As an example, a 'basic' template-driven INSERT..SELECT statement might look like this:

INSERT INTO network (
caller
,receiver
,calls_no
)
SELECT
c.cust_a AS caller
,c.cust_b AS receiver
,c.calls AS calls_no
FROM
call c
LEFT OUTER JOIN
network n ON n.network_id = c.network_id
WHERE
...

Indicating that three consequtive mappings are actually to be treated as one complex statement with subqueries would change the generated SQL to:

INSERT INTO network (
caller
,receiver
,calls_no
)
SELECT
c.cust_a AS caller
,c.cust_b AS receiver
,c.calls AS calls_no
FROM
(SELECT
DISTINCT a.cust_id AS cust_a
,b.cust_id AS cust_b
,c.call_type::integer AS type
,c.call_length::integer AS length
,c.call_date::date AS date
FROM
(SELECT
DISTINCT r.call_type::integer AS call_type
,r.call_length::integer AS call_length
,r.call_date::date AS call_date
FROM
raw_cdr r
...

On the other hand, we might prefer cascading INSERTs through temporary tables for performance reasons, that would morph the SQL into:

SELECT
DISTINCT r.call_type::integer AS call_type
,r.call_length::integer AS call_length
,r.call_date::date AS call_date
INTO TEMP TABLE cdr
FROM
raw_cdr r
WHERE
... 

Selecting Oracle as the target platform would switch the same template over to Oracle syntax producing:

CREATE TABLE cdr AS
SELECT
DISTINCT r.call_type AS call_type
,r.call_length AS call_length
,r.call_date AS call_date
FROM
raw_cdr r
WHERE
... 

To accomplish all (or at least a lot) of this we have (so far) assembled two template 'libraries'. MMX XDTL Basic SQL Library covers a wide range of 'building blocks' for implementing complex data processing command chains: basic INSERT..SELECT, complex INSERT..SELECT with subqueries, cascaded (staged) INSERT..SELECT, UPDATE..FROM etc.

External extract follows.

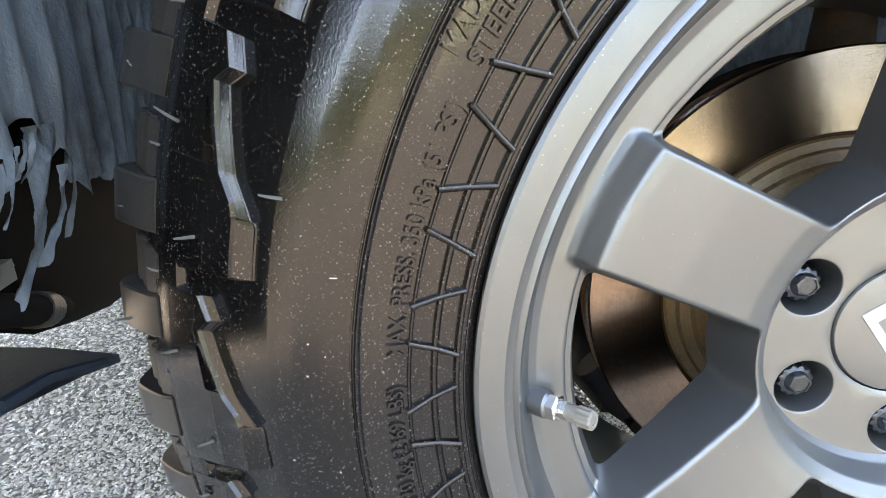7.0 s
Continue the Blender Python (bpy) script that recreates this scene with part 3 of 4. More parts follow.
# plain plates of the large sidewall band: unit outlines (along, outward), the first the border, the rest openings
FORMS = {
    "bar": [[(0.0, 0), (0.58, 0), (1, 1), (0.42, 1)]],
    "zigzag": [[(0.0, 0.03), (0.24, 0.03), (0.40, 0.42), (0.43, 0.0), (0.63, 0.04), (1.0, 0.95), (0.83, 1.0), (0.64, 0.62), (0.60, 1.0), (0.32, 0.98), (0.16, 0.96)]],
    "step": [[(0.0, 0), (1, 0), (1, 0.25), (0.42, 0.30), (0.50, 0.98), (0.17, 0.98)]],
    "round": [[(0.0, 0), (0.55, 0), (0.80, 0.10), (0.95, 0.36), (1, 0.66), (0.88, 0.92), (0.62, 0.99), (0.21, 1)], [(0.34, 0.40), (0.66, 0.44), (0.68, 0.60), (0.40, 0.62)]],
    "notched": [[(0.0, 0), (0.32, 0), (0.40, 0.32), (0.86, 0.24), (1, 0.56), (0.96, 0.88), (0.60, 0.98), (0.22, 1)], [(0.42, 0.54), (0.66, 0.56), (0.68, 0.76), (0.46, 0.80)]],
    "slotted": [[(0.0, 0), (0.80, 0), (1, 0.95), (0.34, 1), (0.12, 0.86)], [(0.28, 0.40), (0.80, 0.36), (0.84, 0.54), (0.32, 0.58)]],
    "trapeze": [[(0.0, 0), (0.98, 0), (0.92, 0.93), (0.44, 1)], [(0.50, 0.40), (0.74, 0.40), (0.74, 0.58), (0.54, 0.60)]],
    "wedge": [[(0.0, 0), (0.26, 0), (0.42, 0.24), (0.90, 0.0), (0.72, 0.40), (1, 0.92), (0.56, 0.66), (0.46, 0.96), (0.20, 1)]],
    "leaning": [[(0.0, 1), (0.10, 0.74), (0.38, 0.84), (0.70, 0.62), (0.80, 0.04), (1, 0.06), (0.94, 0.58), (0.86, 0.88), (0.56, 0.99)]],
    "bolt": [[(0.0, 0), (0.30, 0.02), (0.36, 0.45), (0.52, 0), (0.78, 0), (1, 0.98), (0.80, 1), (0.66, 0.6), (0.52, 0.98), (0.14, 1)]],
    "pierced": [[(0.0, 1), (0.06, 0.0), (0.94, 0.02), (0.98, 0.10), (0.44, 1)], [(0.22, 0.80), (0.26, 0.36), (0.44, 0.30), (0.40, 0.66)]],
    "ell": [[(0.0, 1), (0.22, 0.0), (1, 0.0), (1, 0.24), (0.42, 0.27), (0.32, 1)]],
    "post": [[(0.0, 1), (0.44, 0), (1, 0), (0.52, 1)]],
    "fin": [[(0.0, 0.48), (0.42, 0.98), (0.74, 1), (0.60, 0.58), (1, 0.0), (0.56, 0.0)]],
}
# form, bearings of both ends, ribbed or outlined, inner and outer radius
MARKS = [("zigzag", 17.0, 2.0, 1, 0.2762, 0.3080), ("bar", 2.7, -2.8, 1, 0.2772, 0.3072), ("step", -2.4, -12.5, 1, 0.2780, 0.3066),
         ("round", -13.3, -24.9, 1, 0.2768, 0.3095), ("notched", -25.2, -36.6, 1, 0.2770, 0.3105), ("slotted", -36.1, -47.6, 1, 0.2770, 0.3045),
         ("trapeze", -47.6, -57.5, 1, 0.2746, 0.3055), ("wedge", -57.9, -69.0, 1, 0.2752, 0.3035), ("trapeze", -72.4, -82.7, 1, 0.2752, 0.3050),
         ("bar", -84.4, -91.2, 1, 0.2750, 0.3045), ("fin", -93.0, -101.6, 1, 0.2745, 0.3010), ("trapeze", -102.8, -108.2, 0, 0.2730, 0.2860),
         ("bar", -108.8, -114.0, 0, 0.2730, 0.2870), ("slotted", -113.8, -119.5, 0, 0.2728, 0.2880), ("bolt", -120.0, -128.4, 0, 0.2730, 0.2890),
         ("leaning", 139.6, 151.9, 1, 0.2750, 0.3018), ("post", 148.2, 152.3, 1, 0.2752, 0.2840), ("pierced", 130.8, 144.0, 1, 0.2756, 0.3022),
         ("ell", 128.2, 120.4, 1, 0.2758, 0.3024), ("post", 119.0, 114.9, 1, 0.2768, 0.3024), ("fin", 115.6, 107.6, 1, 0.2762, 0.3020),
         ("slotted", 105.6, 96.0, 1, 0.2765, 0.3020)]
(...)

MMX XDTL Basic ELT Library includes more complex multi-step patterns used in typical ELT scenarios focusing on single-table synchronisation: Full Replace, Incremental Load, Upsert, History Load etc. These pattern libraries serve the purpose of reference templates and are easily customizable to fit the unique characteristics of a specific use case.